Precision Loss Accumulation
Each multiplication loses precision to rounding. In long computation chains, errors accumulate:
q16_t x = Q16_ONE; // 1.0
for (int i = 0; i < 1000; i++) {
x = q16_mul(x, Q16_FROM_FLOAT(0.999f)); // Tiny precision loss each iteration
}
// Final x may differ from expected by multiple LSBsSolution: Use higher-precision intermediate formats, or analyse error bounds.
Division Quirks
Fixed-point division has surprising behaviour near zero:
q16_t small = 1; // 0.000015 (smallest positive value)
q16_t result = q16_div(Q16_ONE, small); // 1.0 / 0.000015 = 65,536
// But 65,536 > 32,767, so overflow!Solution: Guard against division by small values, or use saturation.
Mixing Formats
Accidentally mixing Q8.24 and Q16.16 values produces garbage:
q8_24_t a = /* Q8.24 value */;
q16_16_t b = /* Q16.16 value */;
q16_16_t c = a + b; // Wrong! Different scales!Solution: Use strong types and conversion functions. Consider the approach in Fixed-Point Fundamentals.
Conclusion
Fixed-point arithmetic isn’t universally better than floating-point. It’s a trade-off:
Fixed-point offers: Determinism, reproducibility, analysability, no FPU requirement.

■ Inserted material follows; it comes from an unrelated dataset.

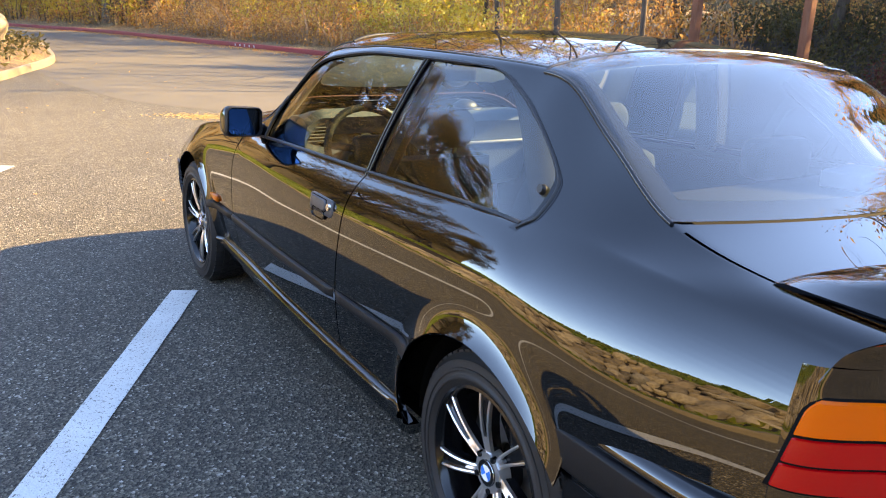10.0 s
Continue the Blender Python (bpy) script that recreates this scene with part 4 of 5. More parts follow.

Fixed-point costs: Limited range, manual overflow handling, more development effort, less library support.
For safety-critical systems where certification requires deterministic behaviour and reproducible results, fixed-point is often the right choice. The costs are real but manageable, and the benefits - proving that the same code produces the same results everywhere - are essential.
For research, prototyping, and non-critical applications, floating-point’s convenience usually wins. The non-determinism rarely matters in practice.
The key is making a conscious choice based on requirements, not defaulting to floating-point because it’s familiar. When determinism matters more than dynamic range, fixed-point delivers.
The Fixed-Point Fundamentals course provides a complete introduction to fixed-point arithmetic. The certifiable-* ecosystem demonstrates production use in ML pipelines.
As with any engineering decision, context matters. Know what you need, understand the trade-offs, and choose accordingly.